Spesso, però, documenti di grande spessore e linee guida anche illuminate rischiano di rimanere lettera morta se non c’è un’efficace azione capace di renderli attuabili. Accade per le organizzazioni sovranazionali come nelle imprese. Ecco perché nella due giorni di Parigi ci si è concentrati anche sui meccanismi per l’implementazione delle stesse Guideline Ocse e sul ruolo che è chiamata a svolgere la vasta rete dei Punti di Contatto Nazionali per la diffusione delle Guideline Ocse sulla Csr, ovviamente presenti anche in Italia. Si è inoltre puntata la lente sullo sviluppo degli strumenti di reporting della sostenibilità, come il report integrato o le ultime Guideline G4 pubblicate di recente dal GRI-Global Reporting Initiative, sulle quali in effetti ci sono fra gli esperti delle perplessità sulla possibilità che possano venire adottate su larga scala, specie dalle imprese di non grandi dimensioni (e di non grandi risorse da dedicare al reporting di sostenibilità).

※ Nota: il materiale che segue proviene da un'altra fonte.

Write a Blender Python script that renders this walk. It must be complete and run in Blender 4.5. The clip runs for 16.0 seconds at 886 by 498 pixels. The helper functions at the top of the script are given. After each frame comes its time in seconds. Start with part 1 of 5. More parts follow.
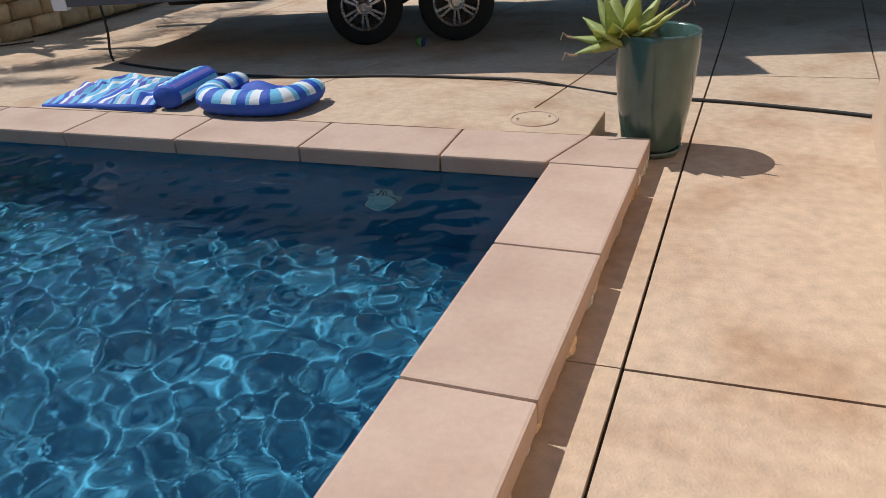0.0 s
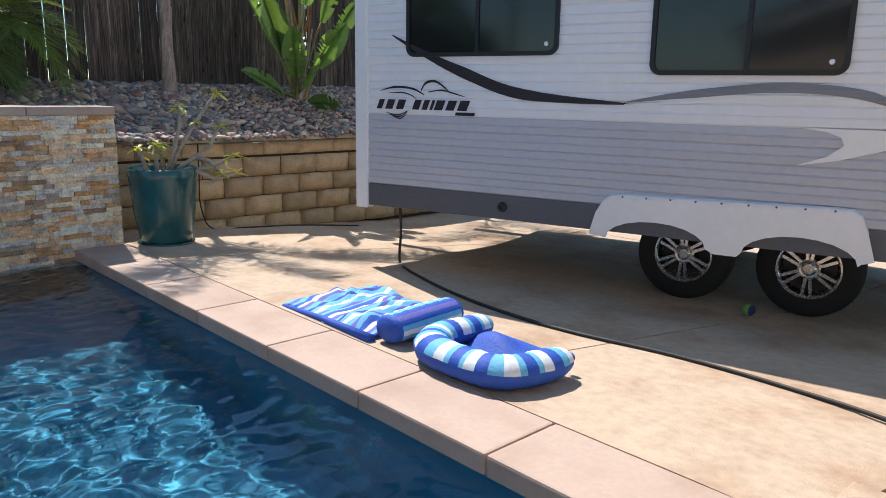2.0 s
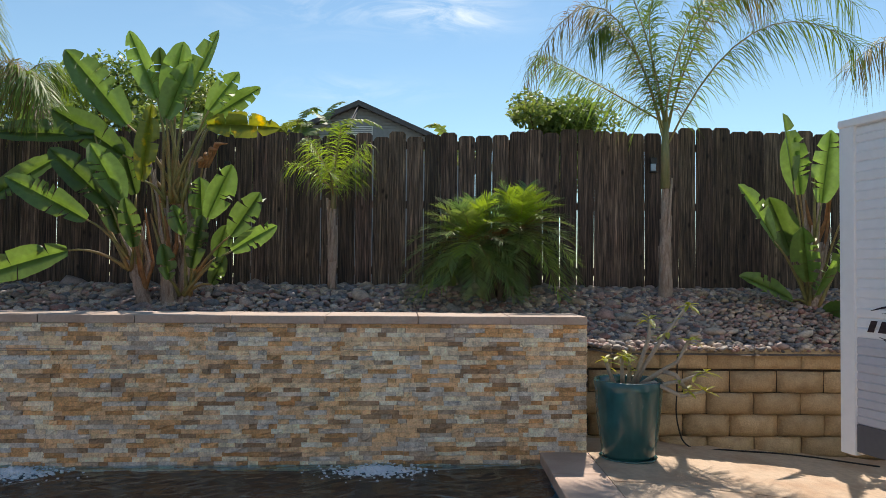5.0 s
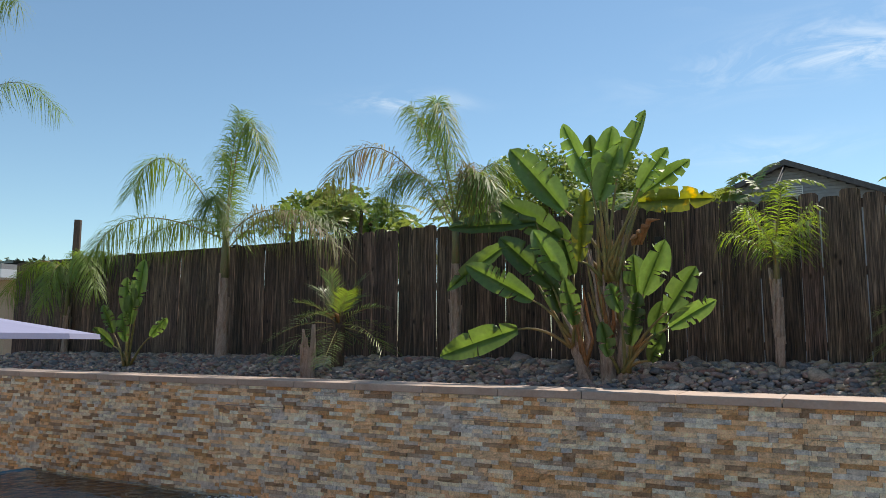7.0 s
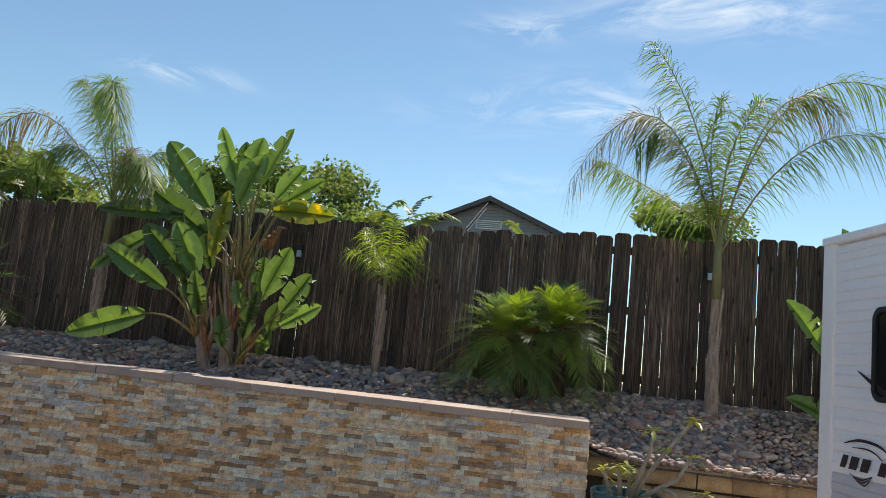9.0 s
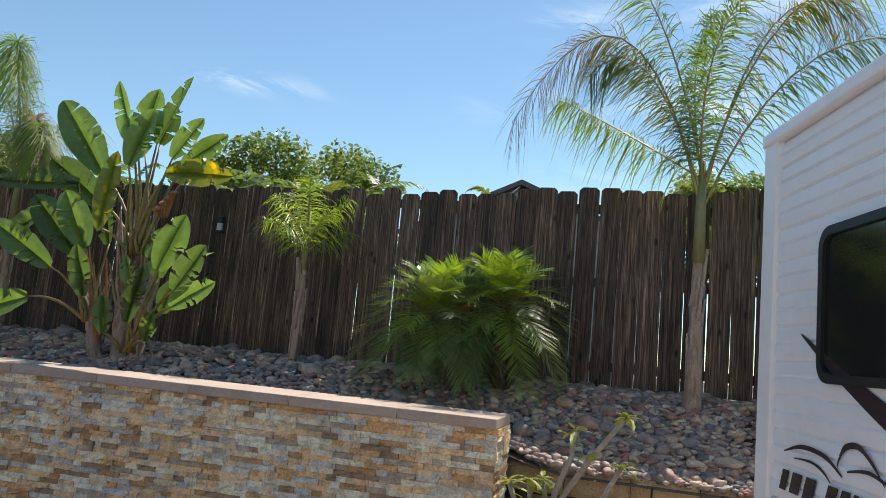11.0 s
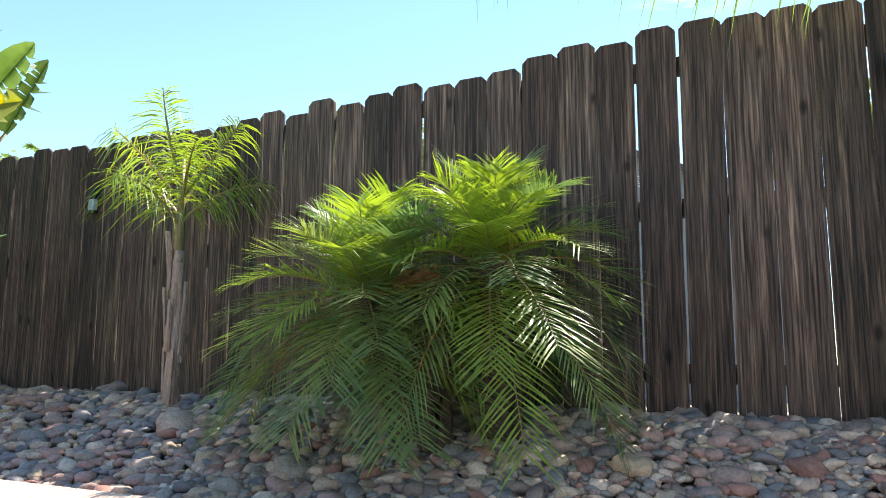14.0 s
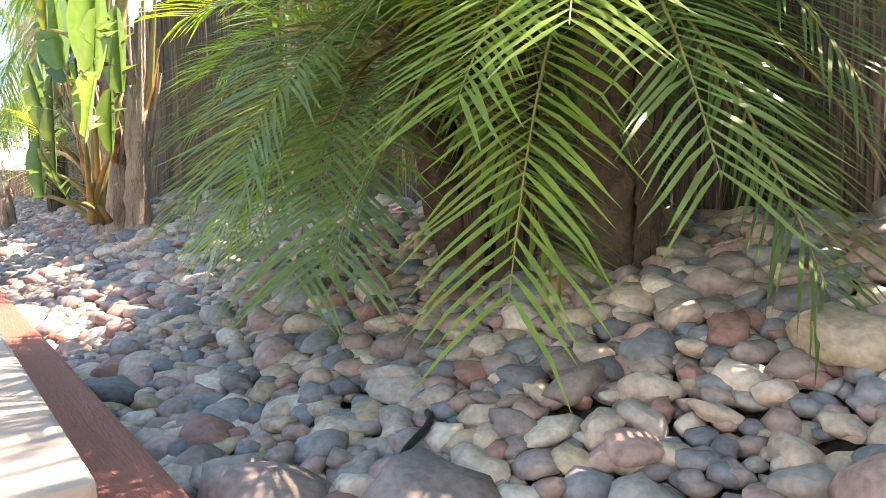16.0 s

A tirare le conclusioni di una due giorni tanto intensa è stato Richard Howitt, rapporteur al Parlamento europeo sulla Csr (molto attivo sul suo account Twitter), che ha riconosciuto come la sola organizzazione di questo primo Forum abbia costituito una pietra miliare, l’inizio di una nuova era. E ha sottolineato come questa nuova era obblighi ad adottare un approccio pro-attivo: non basta più affrontare i problemi che abbiamo davanti a noi, occorre agire in modo coordinato, lavorando insieme, perché i problemi da affrontare siano sempre di meno. Per passare cioè da un’epoca in cui, forse, bastava obbedire al principio del “primo, non nuocere”, a un’epoca in cui c’è l’obbligo di “fare le cose meglio”. Affinché un giorno, specie per chi crede che la Csr sia non un baloccarsi fra illusi benpensanti, ma una cosa molto seria, si possa dire che la tragedia del Rana Plaza ha fissato uno spartiacque: un prima e un dopo, per il Bangladesh e per il mondo intero.